McLaren describes in riveting detail the more significant events
that occurred early in the Cold War during his seven years,
1958-1965, on board three attack submarines: the USS Greenfish
(SS-351), USS Seadragon (SSN-584), and USS Skipjack (SSN-585).
Through myriad stories and anecdotes, his book focuses on the
development of attack-boat tactics and under-ice exploration
techniques. The commanding officers that a young submarine officer
serves with will determine how well prepared he will be to assume
his own command years later. This was particularly true in attack
submarines, during the early high-risk years of the Cold War. They
were continually at sea, and each reconnaissance and intelligence
collection mission was of potentially great, and sometimes
extraordinary, value to the government of the United States of
America. The missions more often than not required closing of the
potential enemy to collect the intelligence desired, generally
within weapons range. But, unlike a war patrol, the U.S. attack
boat had to remain completely undetected; then withdraw as silently
and unseen as it approached. Greenfish was one of the most
successful Pacific diesel submarines when McLaren served aboard her
as a watch and weapons officer during an era when she and other
diesel boats executed all Cold War missions and overseas
deployments. McLaren then reported to Seadragon in time to serve as
a watch officer, as she became the first nuclear submarine to
transit from the Atlantic to the Pacific via the Arctic Ocean. En
route, she examined the underside of icebergs, conducted the first
underwater survey and passage through the Northwest Passage, and
surfaced at the North Pole. He subsequently served as diving
officer, an engineering department division officer and as weapons
officer during a series of Cold War missions and a lengthy Western
Pacific deployment.
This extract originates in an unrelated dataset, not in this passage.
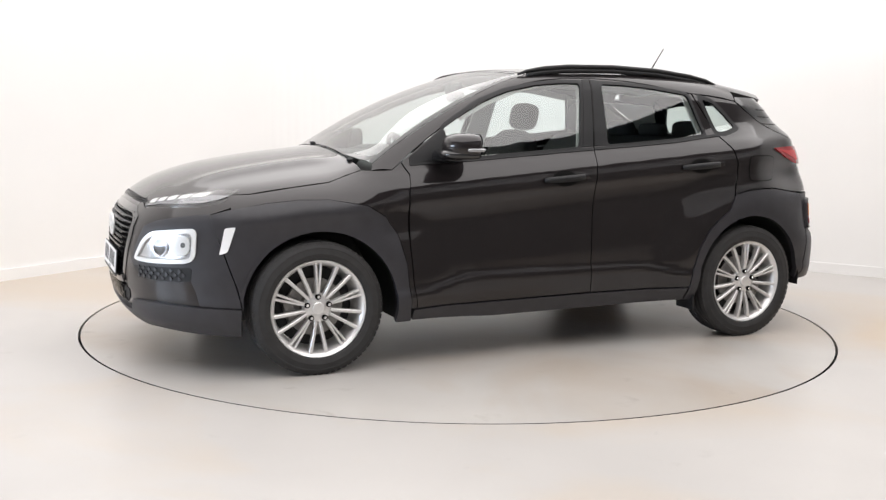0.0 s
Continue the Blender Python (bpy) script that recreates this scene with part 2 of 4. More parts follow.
def make_turntable():
    root = new("turntable")
    tagged(root, "round pale grey floor turntable with dark rim gap", "turntable")
    prof = [(0.0, -0.03), (DISC_R - 0.0075, -0.03), (DISC_R - 0.0075, -0.002), (DISC_R - 0.0090, 0.0), (DISC_R * 0.5, 0.0), (0.0, 0.0)]
    vs, fs = [], []
    n, k = 192, len(prof)
    for i in range(n):
        a = 2 * math.pi * i / n
        vs += [(r * math.cos(a), r * math.sin(a), z) for r, z in prof]
    for i in range(n):
        j = (i + 1) % n
        for q in range(k - 1):
            fs.append((i * k + q, j * k + q, j * k + q + 1, i * k + q + 1))
    link_mesh("disc", vs, fs, DISC, root)
    # ring coloured near black: paints the shade inside the rim gap
    vs, fs = [], []
    for i in range(n):
        a = 2 * math.pi * i / n
        vs += [(r * math.cos(a), r * math.sin(a), z) for r, z in ((DISC_R - 0.0085, -0.0015), (DISC_R - 0.0055, -0.0015), (DISC_R - 0.0055, -0.04), (DISC_R - 0.0085, -0.04))]
    for i in range(n):
        j = (i + 1) % n
        for q in range(4):
            fs.append((i * 4 + q, j * 4 + q, j * 4 + (q + 1) % 4, i * 4 + (q + 1) % 4))
    link_mesh("rim", vs, fs, GAP_SHADE, root, "rim ring coloured dark as gap shade")
    # worn marks lying on the disc: pale round filler spots and dark scuffs
    rnd = random.Random(4)
    for name, x, y, a, b, turn, mat in (("filler_spot", -0.918, -0.170, 0.062, 0.060, 0, WHITE), ("filler_spot", -1.169, -0.033, 0.020, 0.018, 0, WHITE),
                                        ("scuff_mark", -0.485, -0.505, 0.066, 0.048, 28, SCUFF), ("scuff_mark", -0.409, -0.744, 0.028, 0.022, 10, SCUFF)):
        n = 22
        m = Matrix.Translation((x, y, 0)) @ Matrix.Rotation(radians(turn), 4, "Z")
        ring = [m @ Vector((a * math.cos(2 * math.pi * i / n) * rnd.uniform(0.88, 1.08), b * math.sin(2 * math.pi * i / n) * (rnd.uniform(0.5, 1.3) if mat is SCUFF else 1.0), 0.0)) for i in range(n)]
        vs = [p + Vector((0, 0, 0.0012)) for p in ring] + [p for p in ring]
        fs = [tuple(range(n))] + [(i, n + i, n + (i + 1) % n, (i + 1) % n) for i in range(n)]
        link_mesh(name, vs, fs, mat, root, "pale round filler spot" if mat is WHITE else "dark scuff mark")
    return root


turntable = make_turntable()


# ---- the car's body: one smooth solid, from which panels are taken ----
def table(*pts):
    """A smooth curve through (position, value) points."""
    xs = np.array([p[0] for p in pts], float)
    ys = np.array([p[1] for p in pts], float)
    sl = np.diff(ys) / np.diff(xs)
    tn = np.concatenate([[sl[0]], np.where(sl[:-1] * sl[1:] > 0, 2 * sl[:-1] * sl[1:] / (sl[:-1] + sl[1:] + 1e-12), 0), [sl[-1]]])
    X = np.linspace(xs[0], xs[-1], 3000)
    i = np.clip(np.searchsorted(xs, X) - 1, 0, len(xs) - 2)
    h = xs[i + 1] - xs[i]
    t = (X - xs[i]) / h
    Y = (ys[i] * (1 + 2 * t) * (1 - t) ** 2 + tn[i] * h * t * (1 - t) ** 2 + ys[i + 1] * t * t * (3 - 2 * t) + tn[i + 1] * h * t * t * (t - 1))
    k = np.ones(41) / 41
    Y = np.convolve(np.pad(Y, 20, mode="reflect", reflect_type="odd"), k, "valid")
    return lambda q: np.interp(q, X, Y)


FLANK = table((-0.95, 0.80), (-0.80, 0.850), (-0.64, 0.862), (-0.55, 0.8612), (-0.45, 0.857), (-0.36, 0.850), (-0.285, 0.843), (-0.22, 0.847), (-0.165, 0.857), (-0.10, 0.848), (-0.04, 0.815), (0.0, 0.786),
              (0.08, 0.757), (0.37, 0.637), (0.55, 0.545))
SPINE = table((-2.2, 1.30), (-1.9, 1.385), (-1.65, 1.447), (-1.5, 1.475), (-1.2, 1.518), (-0.9, 1.540), (-0.5, 1.552), (-0.1, 1.543), (0.083, 1.522), (0.207, 1.486),
              (0.424, 1.406), (0.643, 1.306), (0.832, 1.199), (0.97, 1.122), (1.07, 1.085), (1.2, 1.066), (1.37, 1.046), (1.53, 1.022), (1.70, 0.99),
              (1.86, 0.943), (2.01, 0.872), (2.1, 0.80), (2.3, 0.60))
NOSE = table((0.05, 1.86), (0.20, 2.02), (0.28, 2.11), (0.38, 2.14), (0.55, 2.15), (0.68, 2.14), (0.78, 2.105), (0.86, 2.055), (0.95, 1.98), (1.3, 1.7))
TAIL = table((0.05, -1.86), (0.24, -1.98), (0.33, -2.030), (0.50, -2.042), (0.57, -2.032), (0.63, -1.985), (0.75, -1.972), (0.88, -1.976), (0.95, -1.958), (1.02, -1.927),
             (1.09, -1.893), (1.14, -1.875), (1.25, -1.775), (1.40, -1.645), (1.6, -1.46))


def step(e0, e1, v):
    t = np.clip((v - e0) / (e1 - e0), 0, 1)
    return t * t * (3 - 2 * t)


def smax(a, b, k):
    h = np.maximum(k - np.abs(a - b), 0) / k
    return np.maximum(a, b) + h * h * k * 0.25


def half_width(x, z):
    s = z - (1.066 - 0.086 * x)
    y = FLANK(s)
    crease = 0.455 - 0.07 * step(0.42, 0.80, x) - 0.05 * step(-0.55, -0.85, x)
    y = y + 0.012 * step(crease + 0.025, crease - 0.025, z) - 0.030 * step(0.34, 0.20, z)
    y = y - 0.10 * np.clip((x - 1.0) / 1.0, 0, 1.3) ** 2 - 0.085 * np.clip((-1.1 - x) / 0.9, 0, 1.2) ** 2
    y = y - 0.115 * np.clip((-0.6 - x) / 1.1, 0, 1.2) ** 2 * step(-0.06, 0.08, s)
    y = y - 0.075 * step(-1.30, -1.78, x) * step(0.80, 0.97, z) * step(1.32, 1.08, z)
    for hx in (1.30, -1.30):
        y = y + 0.040 * step(0.72, 0.43, np.hypot(x - hx, z - 0.325)) * step(0.1, 0.25, z)
    return y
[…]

Silent and Unseen concludes with a recounting
of the author's experiences as diving officer, navigator, and chief
engineer on board what was then world's fastest and most advanced
submarine, USS Skipjack (SSN-585) during the Cuban Missile Crisis,
two Cold War missions, and the very intensive and exciting period
of new tactical and weapons development which followed to counter a
rapidly emerging Soviet nuclear submarine threat.